### Goal
Quote each line of the material verbatim, without the pictures.

### Data segment
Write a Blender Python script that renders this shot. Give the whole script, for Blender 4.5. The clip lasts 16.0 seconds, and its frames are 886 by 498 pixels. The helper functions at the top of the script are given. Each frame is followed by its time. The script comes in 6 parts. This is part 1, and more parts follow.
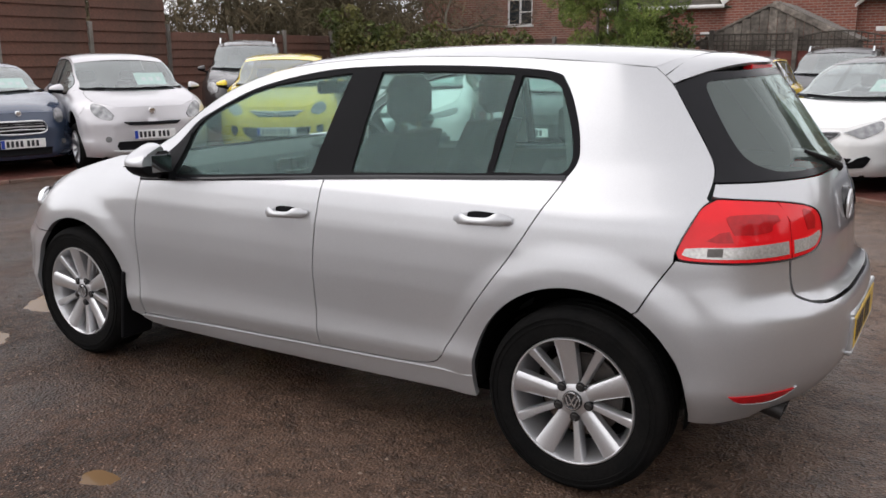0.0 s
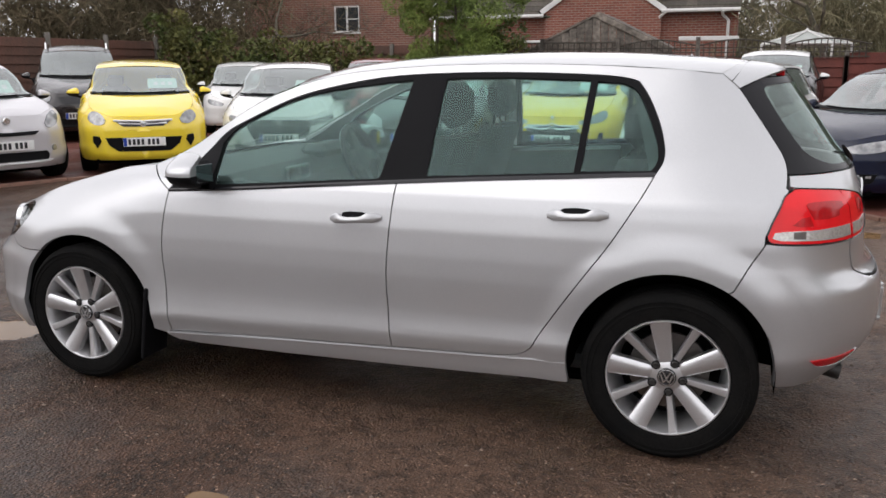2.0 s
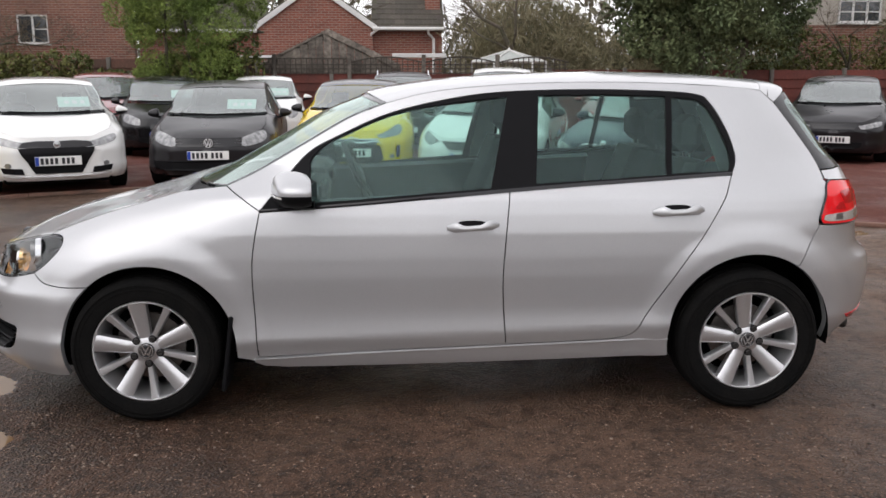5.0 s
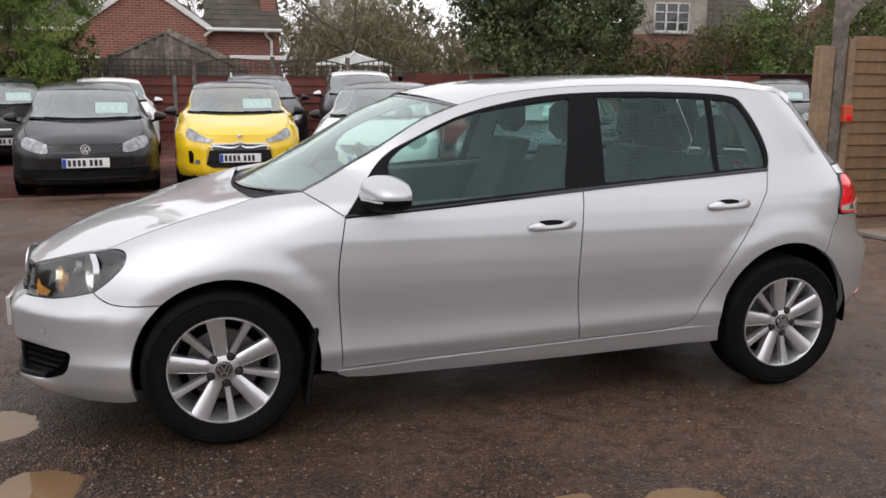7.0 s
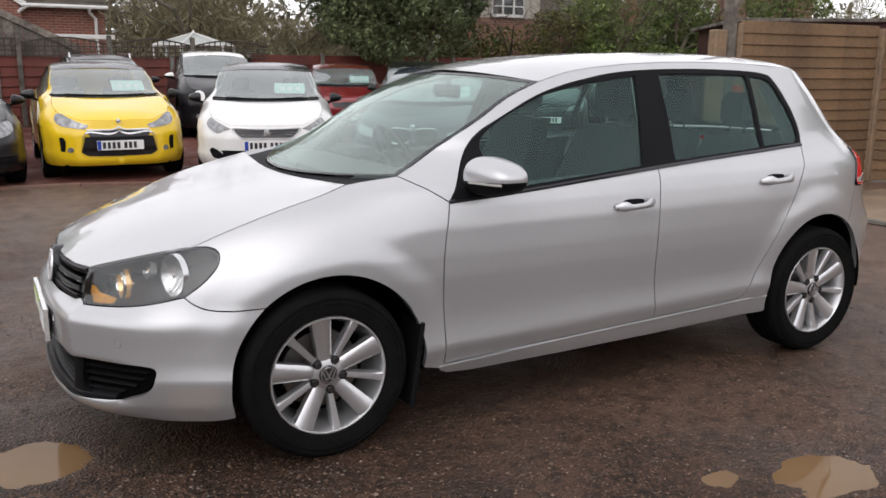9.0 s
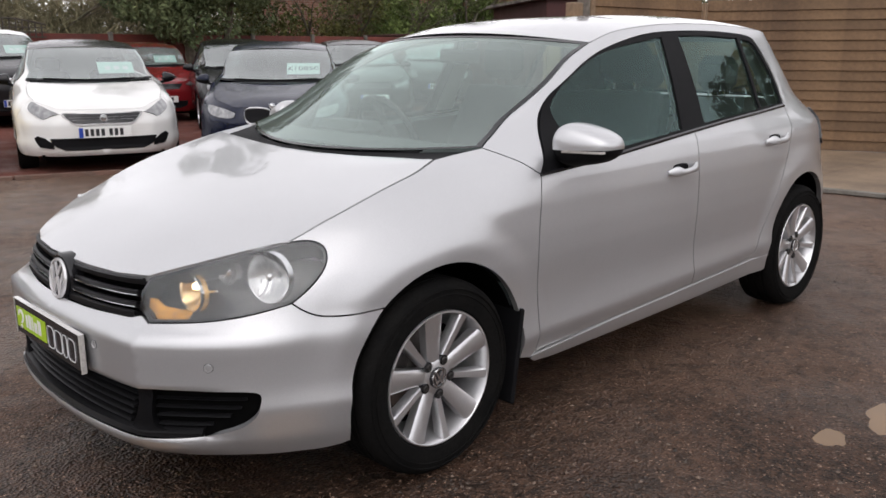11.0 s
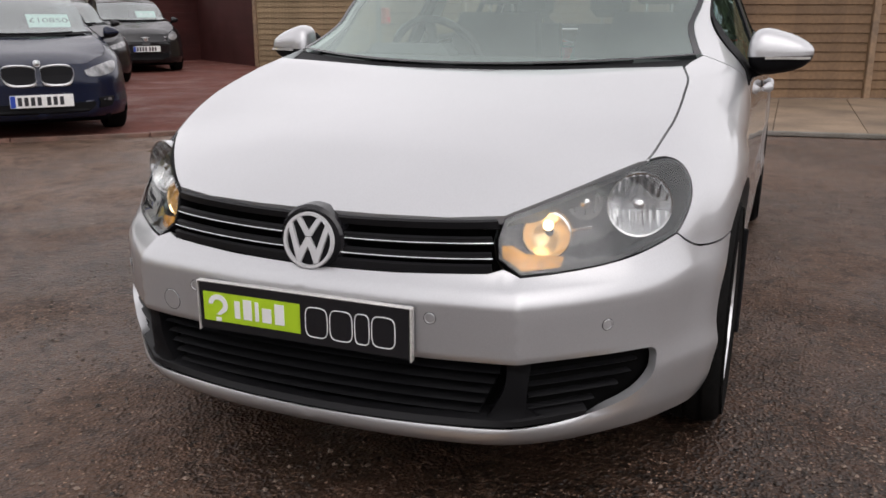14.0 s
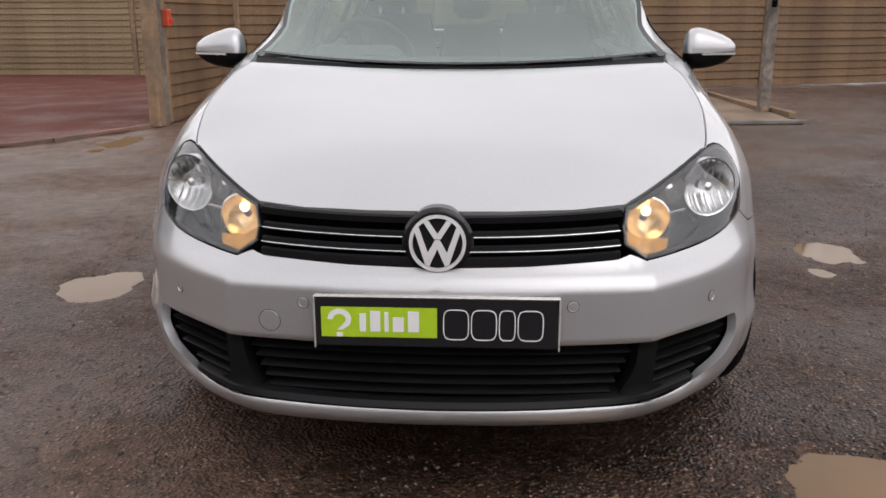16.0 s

### Written response
Write a Blender Python script that renders this shot. Give the whole script, for Blender 4.5. The clip lasts 16.0 seconds, and its frames are 886 by 498 pixels. The helper functions at the top of the script are given. Each frame is followed by its time. The script comes in 6 parts. This is part 1, and more parts follow.
0.0 s
2.0 s
5.0 s
7.0 s
9.0 s
11.0 s
14.0 s
16.0 s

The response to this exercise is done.